___ GIVEN DATA
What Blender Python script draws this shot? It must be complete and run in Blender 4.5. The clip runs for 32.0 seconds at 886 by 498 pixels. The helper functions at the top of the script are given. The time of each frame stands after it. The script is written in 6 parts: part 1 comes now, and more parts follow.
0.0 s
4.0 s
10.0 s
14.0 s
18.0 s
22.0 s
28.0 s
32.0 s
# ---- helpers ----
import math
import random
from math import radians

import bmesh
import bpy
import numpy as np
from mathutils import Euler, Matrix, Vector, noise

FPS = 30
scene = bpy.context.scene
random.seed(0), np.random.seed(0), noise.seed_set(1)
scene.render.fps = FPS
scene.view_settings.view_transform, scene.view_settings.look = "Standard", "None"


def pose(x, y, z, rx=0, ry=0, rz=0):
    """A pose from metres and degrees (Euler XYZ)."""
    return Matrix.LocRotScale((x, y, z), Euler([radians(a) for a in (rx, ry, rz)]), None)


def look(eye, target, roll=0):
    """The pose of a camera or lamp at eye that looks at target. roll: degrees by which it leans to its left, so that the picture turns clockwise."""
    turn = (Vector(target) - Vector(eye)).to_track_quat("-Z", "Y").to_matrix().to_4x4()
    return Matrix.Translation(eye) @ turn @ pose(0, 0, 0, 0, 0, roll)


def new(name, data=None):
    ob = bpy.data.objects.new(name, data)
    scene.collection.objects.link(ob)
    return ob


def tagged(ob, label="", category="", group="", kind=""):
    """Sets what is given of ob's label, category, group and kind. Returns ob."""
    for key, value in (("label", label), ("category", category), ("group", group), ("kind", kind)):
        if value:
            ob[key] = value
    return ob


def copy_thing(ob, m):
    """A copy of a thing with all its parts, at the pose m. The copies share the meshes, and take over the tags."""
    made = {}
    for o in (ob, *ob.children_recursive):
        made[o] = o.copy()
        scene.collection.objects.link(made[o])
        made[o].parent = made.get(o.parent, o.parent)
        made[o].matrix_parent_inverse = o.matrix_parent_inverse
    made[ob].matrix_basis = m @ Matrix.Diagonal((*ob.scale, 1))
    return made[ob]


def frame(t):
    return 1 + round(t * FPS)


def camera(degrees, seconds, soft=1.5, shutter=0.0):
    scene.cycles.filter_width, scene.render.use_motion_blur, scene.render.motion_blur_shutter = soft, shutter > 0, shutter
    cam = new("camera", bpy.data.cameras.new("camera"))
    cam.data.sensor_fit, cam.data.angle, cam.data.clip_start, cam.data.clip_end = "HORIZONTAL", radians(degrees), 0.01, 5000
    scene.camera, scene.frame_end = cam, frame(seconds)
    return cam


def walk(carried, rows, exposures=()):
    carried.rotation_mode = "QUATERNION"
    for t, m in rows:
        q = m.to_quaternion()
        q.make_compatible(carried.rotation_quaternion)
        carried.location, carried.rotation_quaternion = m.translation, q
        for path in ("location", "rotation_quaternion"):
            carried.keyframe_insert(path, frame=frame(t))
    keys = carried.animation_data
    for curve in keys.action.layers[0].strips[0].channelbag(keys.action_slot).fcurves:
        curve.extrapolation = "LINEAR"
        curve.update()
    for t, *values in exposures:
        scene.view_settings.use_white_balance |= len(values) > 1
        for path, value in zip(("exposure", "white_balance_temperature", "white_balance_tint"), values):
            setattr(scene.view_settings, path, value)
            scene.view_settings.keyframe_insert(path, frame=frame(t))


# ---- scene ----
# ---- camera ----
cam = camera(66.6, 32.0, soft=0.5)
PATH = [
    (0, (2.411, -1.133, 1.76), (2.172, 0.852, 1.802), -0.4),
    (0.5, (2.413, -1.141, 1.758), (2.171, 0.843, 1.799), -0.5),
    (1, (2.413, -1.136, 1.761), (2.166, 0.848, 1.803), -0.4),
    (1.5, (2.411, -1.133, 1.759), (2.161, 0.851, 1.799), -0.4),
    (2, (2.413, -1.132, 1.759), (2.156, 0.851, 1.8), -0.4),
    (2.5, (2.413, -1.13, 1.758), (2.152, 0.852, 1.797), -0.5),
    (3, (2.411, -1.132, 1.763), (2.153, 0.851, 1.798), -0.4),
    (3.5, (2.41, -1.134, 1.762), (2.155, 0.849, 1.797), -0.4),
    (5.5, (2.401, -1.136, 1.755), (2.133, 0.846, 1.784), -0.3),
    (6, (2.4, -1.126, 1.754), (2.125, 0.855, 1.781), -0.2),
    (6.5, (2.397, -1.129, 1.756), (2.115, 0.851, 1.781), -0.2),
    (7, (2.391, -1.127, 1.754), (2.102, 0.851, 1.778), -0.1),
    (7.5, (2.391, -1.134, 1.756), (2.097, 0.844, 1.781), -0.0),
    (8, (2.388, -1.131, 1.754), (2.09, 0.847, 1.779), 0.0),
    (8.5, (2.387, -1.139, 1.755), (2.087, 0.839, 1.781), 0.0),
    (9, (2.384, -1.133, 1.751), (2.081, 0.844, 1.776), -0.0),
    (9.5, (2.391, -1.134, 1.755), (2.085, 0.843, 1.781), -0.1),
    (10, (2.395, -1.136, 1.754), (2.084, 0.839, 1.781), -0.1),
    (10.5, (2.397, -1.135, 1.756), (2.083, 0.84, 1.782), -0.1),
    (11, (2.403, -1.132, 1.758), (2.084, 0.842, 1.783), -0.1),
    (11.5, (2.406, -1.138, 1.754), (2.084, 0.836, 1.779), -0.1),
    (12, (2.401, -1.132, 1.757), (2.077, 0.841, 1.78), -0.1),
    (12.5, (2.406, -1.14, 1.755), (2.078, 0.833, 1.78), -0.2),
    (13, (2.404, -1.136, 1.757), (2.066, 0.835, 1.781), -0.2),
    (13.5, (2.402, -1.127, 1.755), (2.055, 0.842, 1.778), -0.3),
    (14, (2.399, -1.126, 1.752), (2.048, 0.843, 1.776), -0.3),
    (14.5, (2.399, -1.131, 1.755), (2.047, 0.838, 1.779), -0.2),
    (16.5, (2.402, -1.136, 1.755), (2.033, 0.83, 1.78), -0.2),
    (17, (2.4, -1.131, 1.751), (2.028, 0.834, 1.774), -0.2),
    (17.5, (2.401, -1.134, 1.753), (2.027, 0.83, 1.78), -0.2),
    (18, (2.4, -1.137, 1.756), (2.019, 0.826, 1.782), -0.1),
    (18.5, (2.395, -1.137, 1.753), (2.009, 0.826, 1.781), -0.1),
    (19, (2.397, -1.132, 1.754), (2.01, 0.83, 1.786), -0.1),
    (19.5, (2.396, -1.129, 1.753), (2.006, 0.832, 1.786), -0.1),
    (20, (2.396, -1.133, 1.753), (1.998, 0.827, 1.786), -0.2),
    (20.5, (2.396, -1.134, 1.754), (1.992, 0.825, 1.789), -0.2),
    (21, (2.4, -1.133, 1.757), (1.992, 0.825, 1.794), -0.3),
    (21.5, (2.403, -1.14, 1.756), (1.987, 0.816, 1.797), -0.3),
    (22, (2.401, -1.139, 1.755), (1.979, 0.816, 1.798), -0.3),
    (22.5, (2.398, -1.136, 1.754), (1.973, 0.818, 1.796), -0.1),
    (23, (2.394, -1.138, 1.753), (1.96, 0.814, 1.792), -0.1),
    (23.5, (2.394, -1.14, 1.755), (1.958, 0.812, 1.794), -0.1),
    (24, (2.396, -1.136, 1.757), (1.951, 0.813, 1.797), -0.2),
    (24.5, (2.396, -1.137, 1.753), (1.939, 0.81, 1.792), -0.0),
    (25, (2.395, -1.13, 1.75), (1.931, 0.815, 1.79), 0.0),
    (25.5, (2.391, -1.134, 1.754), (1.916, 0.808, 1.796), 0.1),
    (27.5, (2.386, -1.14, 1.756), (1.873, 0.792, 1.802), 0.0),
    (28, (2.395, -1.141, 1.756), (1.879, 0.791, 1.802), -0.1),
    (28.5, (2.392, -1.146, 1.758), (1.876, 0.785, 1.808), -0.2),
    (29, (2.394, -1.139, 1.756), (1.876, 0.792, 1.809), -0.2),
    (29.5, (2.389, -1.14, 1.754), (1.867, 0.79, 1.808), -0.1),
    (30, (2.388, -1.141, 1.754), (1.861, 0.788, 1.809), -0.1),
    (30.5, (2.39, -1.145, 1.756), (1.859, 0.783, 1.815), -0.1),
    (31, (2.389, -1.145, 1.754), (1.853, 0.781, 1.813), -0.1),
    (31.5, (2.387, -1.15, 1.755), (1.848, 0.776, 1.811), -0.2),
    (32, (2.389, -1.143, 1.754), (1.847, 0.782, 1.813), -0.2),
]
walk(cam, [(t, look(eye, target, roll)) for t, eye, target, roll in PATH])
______
Repeat word for word the stretch of lines from the one with "q = m.to_quaternion()" down to the one with "for curve in", both included.

= TASK RESULT =
        q = m.to_quaternion()
        q.make_compatible(carried.rotation_quaternion)
        carried.location, carried.rotation_quaternion = m.translation, q
        for path in ("location", "rotation_quaternion"):
            carried.keyframe_insert(path, frame=frame(t))
    keys = carried.animation_data
    for curve in keys.action.layers[0].strips[0].channelbag(keys.action_slot).fcurves:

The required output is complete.